Descolonizar o pensamento através do cinema

Encorajada pelo artista Chris Marker (com quem colaborou nas rodagens de “Sans Soleil”, em 1983), foi estudar cinema em Moscovo, onde conheceu Ousmane Sembène (histórico realizador senegalês, homenageado na edição anterior do Indie). Foi assistente de realização no filme “A Batalha de Argel” (1966), de Gillo Pontecorvo, filme fundamental do cinema anticolonial e vencedor do Leão de Ouro no mesmo ano.

A sua primeira obra, “Monangambée” (1968), passada em Angola, é baseada no conto “O Fato Completo de Lucas Matesso” de Luandino Vieira, que estava na altura preso no Tarrafal, e denuncia os crimes cometidos por portugueses em Angola. Ao som jazz do Art Ensemble de Chicago e filmado em apenas três semanas em Argel e Brazzaville, essencialmente com atores amadores militantes do MPLA, mostra a tortura dos prisioneiros políticos, a ignorância e incompreensão dos colonizadores.

O filme foi selecionado para a Quinzena dos Realizadores do Festival de Cannes em 1971 em representação de Angola, e para a primeira edição do Fórum do Festival de Berlim. O argumento tem a co-autoria de Mário Pinto de Andrade, poeta, fundador e então Secretário-Geral do MPLA e que foi o companheiro de Maldoror, com quem colaborou na escrita de vários guiões.

“Sambizanga” (1972) é o seu filme mais conhecido, também é baseado num conto de Luandino Viera, “A vida verdadeira de Domingos Xavier”. Tem como tema a guerra de libertação de Angola e segue o percurso político de uma mulher que procura o marido, um revolucionário preso e torturado por militares portugueses na prisão de Sambizanga.

Considerado um dos mais importantes filmes sobre a resistência africana, foi o escolhido para iniciar o ciclo dedicado à realizadora.
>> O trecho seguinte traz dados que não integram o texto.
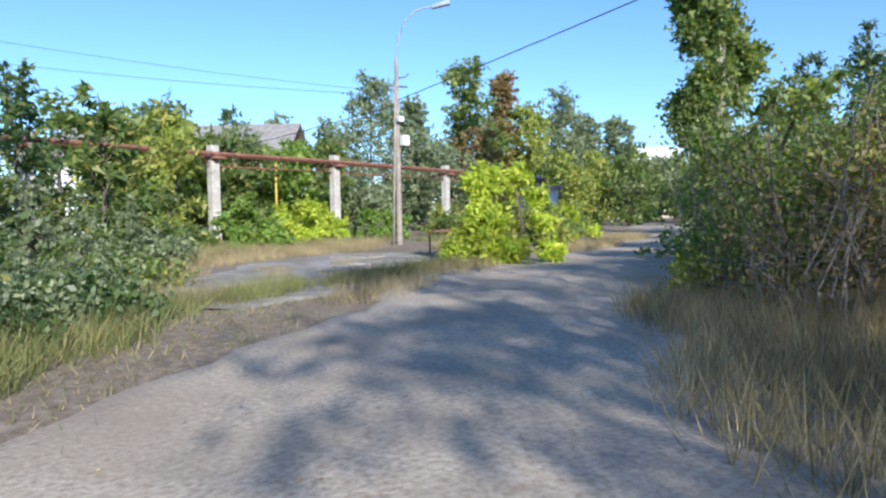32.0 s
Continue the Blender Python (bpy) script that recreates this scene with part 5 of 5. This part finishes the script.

O cinema de Sarah Maldoror “situava-se na emergência de um cinema do Terceiro Mundo procurando descolonizar o pensamento para favorecer as mudanças radicais na sociedade”, explicam Annouchka e Henda de Andrade na nota já citada.

Filmes desaparecidos e documentários

Antes de “Sambizanga”, em 1970, Maldoror recebe uma encomenda do governo argelino: fazer um filme sobre uma guerrilheira do PAIGC. O filme, “Des fusils pour Banta”, foi rodado na Guiné-Bissau, mas é dado como perdido: os materiais foram confiscados e a realizadora expulsa do país.

Apenas voltou a realizar uma longa em 1985, com “Le Passager du Tassili”. Na sua carreira, alternou documentários com curtas metragens. Fez vários retratos de artistas, como Aimé Césaire, um dos impulsionadores do movimento da Negritude e cuja figura atravessou toda a obra de Maldoror. O seu último filme data de 2009, e é sobre a pintora colombiana Ana Mercedes Hoyos.

A primeira sessão desta retrospetiva tem lugar a 1 de setembro às 19h na Cinemateca Portuguesa. A programação completa do ciclo, composto quase exclusivamente por estreias nacionais, pode ser consultada no site de festival. No dia 3 de setembro irá decorrer uma mesa redonda sobre “O cinema de Sarah Maldoror”, com a presença, entre outras pessoas, de Annouchka de Andrade, diretora do Festival de Amiens, uma das filhas da realizadora e responsável pela gestão da sua obra.